| Request |
Return the records that follow unaltered. Omit every picture.

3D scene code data
########################################
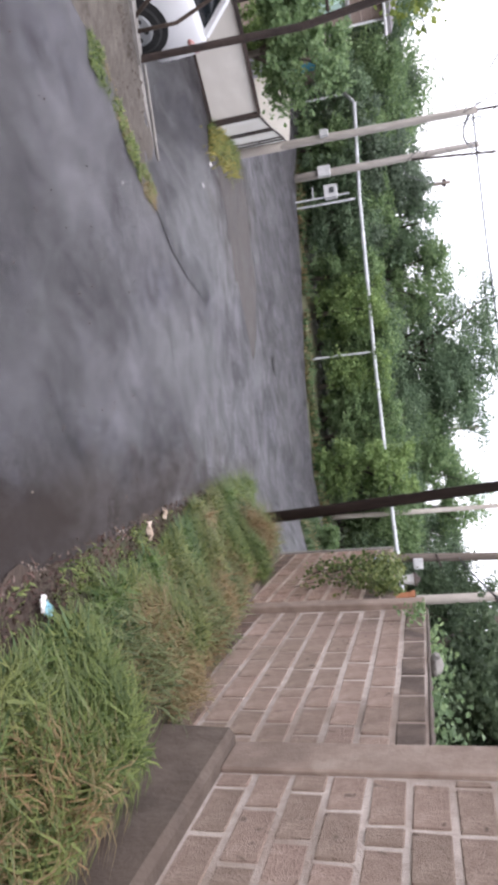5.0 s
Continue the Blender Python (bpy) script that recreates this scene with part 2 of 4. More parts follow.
M_MORTARTAN = material("tan_mortar", (0.32, 0.245, 0.195), (0.47, 0.375, 0.315), 0.95, 14, (0.26, 0.19, 0.148), 1.5, 0.6, 60)
overlay(M_MORTARTAN, (0.11, 0.078, 0.058), 0.7, 1.3, 0.50, 0.72, 2.5, (1, 1, 0.7), 6)
M_RENDER = material("smooth_render", (0.235, 0.172, 0.138), (0.33, 0.255, 0.212), 0.92, 9, (0.15, 0.108, 0.086), 1.2, 0.4, 40)
overlay(M_RENDER, (0.11, 0.078, 0.062), 0.6, 1.6, 0.50, 0.70, 4.5, (1, 1, 0.5), 6)
overlay(M_RENDER, (0.38, 0.31, 0.26), 0.45, 5.0, 0.55, 0.72, 8.0)
overlay(M_PLINTH, (0.045, 0.034, 0.028), 0.7, 1.2, 0.46, 0.66, 14.0, (1, 1, 0.6), 6)
overlay(M_CAPBLOCK, (0.060, 0.045, 0.038), 0.7, 2.4, 0.46, 0.66, 19.0, (1, 1, 1), 6)
M_DARKWOOD = material("tarred_wood", (0.008, 0.005, 0.004), (0.022, 0.014, 0.011), 0.85, 30, (0.011, 0.008, 0.006), 1.2, 0.6, 60, stretch=(1, 1, 0.08), spec=0.12)
M_GREYWOOD = material("grey_weathered_wood", (0.27, 0.245, 0.22), (0.42, 0.39, 0.36), 0.85, 25, (0.22, 0.195, 0.17), 1.2, 0.5, 60, stretch=(1, 1, 0.08))
M_BROWNWOOD = material("brown_weathered_wood", (0.115, 0.090, 0.075), (0.21, 0.175, 0.15), 0.85, 25, (0.09, 0.07, 0.058), 1.2, 0.5, 60, stretch=(1, 1, 0.08))
M_PALEPOLE = material("pale_concrete_pole", (0.42, 0.375, 0.33), (0.56, 0.51, 0.46), 0.85, 8, (0.36, 0.32, 0.28), 1.0, 0.3, 40, stretch=(1, 1, 0.3))
M_PIPE = material("silver_paint", (0.50, 0.52, 0.54), (0.64, 0.66, 0.68), 0.5, 6, (0.42, 0.43, 0.44), 1.1, 0.1, 40, metal=0.15)
M_RUST = material("rusty_steel", (0.035, 0.026, 0.023), (0.075, 0.052, 0.044), 0.75, 20, None, 1.5, 0.4, 60, metal=0.2)
M_SHEET = material("cream_painted_sheet", (0.58, 0.545, 0.495), (0.66, 0.625, 0.575), 0.5, 3, (0.55, 0.51, 0.46), 0.9, 0.06, 20)
M_WHITESHEET = material("white_painted_sheet", (0.78, 0.77, 0.74), (0.85, 0.84, 0.82), 0.5, 3, (0.72, 0.69, 0.64), 0.9, 0.06, 20)
M_BOX = material("grey_meter_box", (0.45, 0.45, 0.45), (0.58, 0.58, 0.58), 0.5, 5, None, 1, 0.05)
M_STUCCO = material("white_stucco", (0.70, 0.68, 0.66), (0.80, 0.78, 0.77), 0.9, 5, (0.62, 0.59, 0.57), 0.5, 0.3, 50)
M_TUFFWALL = material("brown_tuff_masonry", (0.235, 0.175, 0.145), (0.34, 0.27, 0.235), 0.92, 6, (0.20, 0.15, 0.125), 0.7, 0.5, 40, objvar=0.12)
M_ROOF = material("grey_slate_roof", (0.13, 0.125, 0.13), (0.22, 0.21, 0.215), 0.8, 5, (0.11, 0.105, 0.105), 0.5, 0.4, 30)
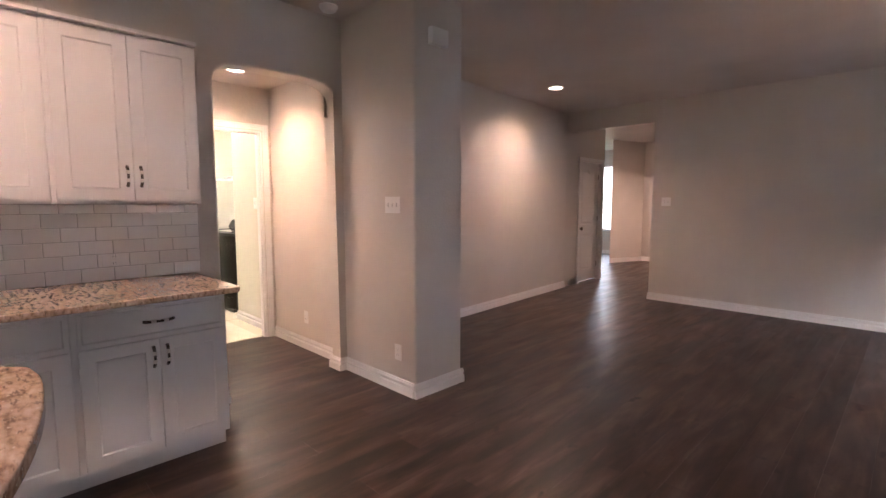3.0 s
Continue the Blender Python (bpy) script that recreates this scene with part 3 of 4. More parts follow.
def fence():
    ob = thing("fence", pose(-12.2, 2, -0.17), "weathered wooden board fence", "fence")
    for i in range(60):
        boxed("board", FENCE, ob, -0.01, 0.01, -6 + i * 0.2, -6 + i * 0.2 + 0.19, 0, 1.75)
    boxed("rail", FENCE, ob, 0.01, 0.05, -6, 6, 1.4, 1.49)


fence()

for d in ((70, 70.1, -300, 300), (-70.1, -70, -300, 300)):
    structure(boxed("backdrop", BACKDROP, None, *d, -0.15, 90), "bright overcast sky beyond the windows", "sky")
structure(boxed("backdrop", BACKDROP, None, -14, 4, 20, 20.1, -0.15, 9), "bright overcast haze beyond the front window", "sky")
structure(boxed("backdrop", BACKDROP, None, -70, 70, 300, 300.1, -0.15, 90), "bright overcast sky beyond the windows", "sky")


# ---- kitchen ----
PULL = metal("dark_nickel", (0.16, 0.135, 0.12), 0.25)


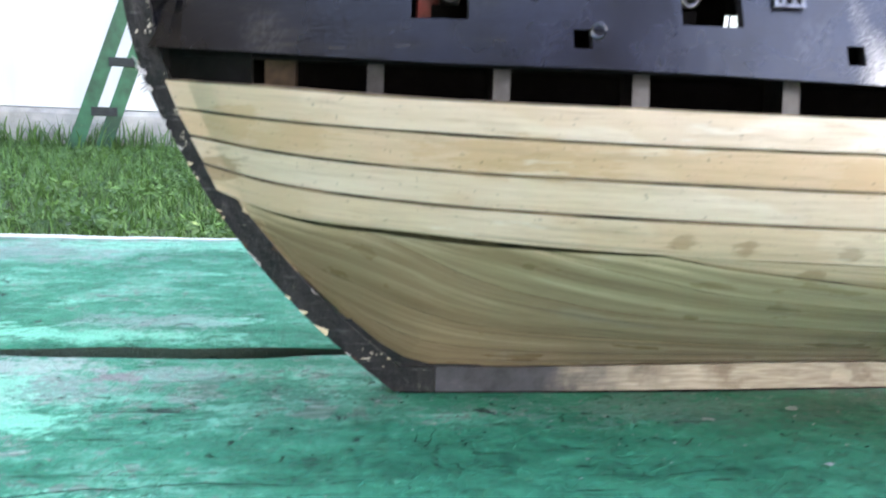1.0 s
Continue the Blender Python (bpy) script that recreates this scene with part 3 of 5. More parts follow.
########################################
| Response below |
5.0 s
Continue the Blender Python (bpy) script that recreates this scene with part 2 of 4. More parts follow.
M_MORTARTAN = material("tan_mortar", (0.32, 0.245, 0.195), (0.47, 0.375, 0.315), 0.95, 14, (0.26, 0.19, 0.148), 1.5, 0.6, 60)
overlay(M_MORTARTAN, (0.11, 0.078, 0.058), 0.7, 1.3, 0.50, 0.72, 2.5, (1, 1, 0.7), 6)
M_RENDER = material("smooth_render", (0.235, 0.172, 0.138), (0.33, 0.255, 0.212), 0.92, 9, (0.15, 0.108, 0.086), 1.2, 0.4, 40)
overlay(M_RENDER, (0.11, 0.078, 0.062), 0.6, 1.6, 0.50, 0.70, 4.5, (1, 1, 0.5), 6)
overlay(M_RENDER, (0.38, 0.31, 0.26), 0.45, 5.0, 0.55, 0.72, 8.0)
overlay(M_PLINTH, (0.045, 0.034, 0.028), 0.7, 1.2, 0.46, 0.66, 14.0, (1, 1, 0.6), 6)
overlay(M_CAPBLOCK, (0.060, 0.045, 0.038), 0.7, 2.4, 0.46, 0.66, 19.0, (1, 1, 1), 6)
M_DARKWOOD = material("tarred_wood", (0.008, 0.005, 0.004), (0.022, 0.014, 0.011), 0.85, 30, (0.011, 0.008, 0.006), 1.2, 0.6, 60, stretch=(1, 1, 0.08), spec=0.12)
M_GREYWOOD = material("grey_weathered_wood", (0.27, 0.245, 0.22), (0.42, 0.39, 0.36), 0.85, 25, (0.22, 0.195, 0.17), 1.2, 0.5, 60, stretch=(1, 1, 0.08))
M_BROWNWOOD = material("brown_weathered_wood", (0.115, 0.090, 0.075), (0.21, 0.175, 0.15), 0.85, 25, (0.09, 0.07, 0.058), 1.2, 0.5, 60, stretch=(1, 1, 0.08))
M_PALEPOLE = material("pale_concrete_pole", (0.42, 0.375, 0.33), (0.56, 0.51, 0.46), 0.85, 8, (0.36, 0.32, 0.28), 1.0, 0.3, 40, stretch=(1, 1, 0.3))
M_PIPE = material("silver_paint", (0.50, 0.52, 0.54), (0.64, 0.66, 0.68), 0.5, 6, (0.42, 0.43, 0.44), 1.1, 0.1, 40, metal=0.15)
M_RUST = material("rusty_steel", (0.035, 0.026, 0.023), (0.075, 0.052, 0.044), 0.75, 20, None, 1.5, 0.4, 60, metal=0.2)
M_SHEET = material("cream_painted_sheet", (0.58, 0.545, 0.495), (0.66, 0.625, 0.575), 0.5, 3, (0.55, 0.51, 0.46), 0.9, 0.06, 20)
M_WHITESHEET = material("white_painted_sheet", (0.78, 0.77, 0.74), (0.85, 0.84, 0.82), 0.5, 3, (0.72, 0.69, 0.64), 0.9, 0.06, 20)
M_BOX = material("grey_meter_box", (0.45, 0.45, 0.45), (0.58, 0.58, 0.58), 0.5, 5, None, 1, 0.05)
M_STUCCO = material("white_stucco", (0.70, 0.68, 0.66), (0.80, 0.78, 0.77), 0.9, 5, (0.62, 0.59, 0.57), 0.5, 0.3, 50)
M_TUFFWALL = material("brown_tuff_masonry", (0.235, 0.175, 0.145), (0.34, 0.27, 0.235), 0.92, 6, (0.20, 0.15, 0.125), 0.7, 0.5, 40, objvar=0.12)
M_ROOF = material("grey_slate_roof", (0.13, 0.125, 0.13), (0.22, 0.21, 0.215), 0.8, 5, (0.11, 0.105, 0.105), 0.5, 0.4, 30)
3.0 s
Continue the Blender Python (bpy) script that recreates this scene with part 3 of 4. More parts follow.
def fence():
    ob = thing("fence", pose(-12.2, 2, -0.17), "weathered wooden board fence", "fence")
    for i in range(60):
        boxed("board", FENCE, ob, -0.01, 0.01, -6 + i * 0.2, -6 + i * 0.2 + 0.19, 0, 1.75)
    boxed("rail", FENCE, ob, 0.01, 0.05, -6, 6, 1.4, 1.49)


fence()

for d in ((70, 70.1, -300, 300), (-70.1, -70, -300, 300)):
    structure(boxed("backdrop", BACKDROP, None, *d, -0.15, 90), "bright overcast sky beyond the windows", "sky")
structure(boxed("backdrop", BACKDROP, None, -14, 4, 20, 20.1, -0.15, 9), "bright overcast haze beyond the front window", "sky")
structure(boxed("backdrop", BACKDROP, None, -70, 70, 300, 300.1, -0.15, 90), "bright overcast sky beyond the windows", "sky")


# ---- kitchen ----
PULL = metal("dark_nickel", (0.16, 0.135, 0.12), 0.25)


1.0 s
Continue the Blender Python (bpy) script that recreates this scene with part 3 of 5. More parts follow.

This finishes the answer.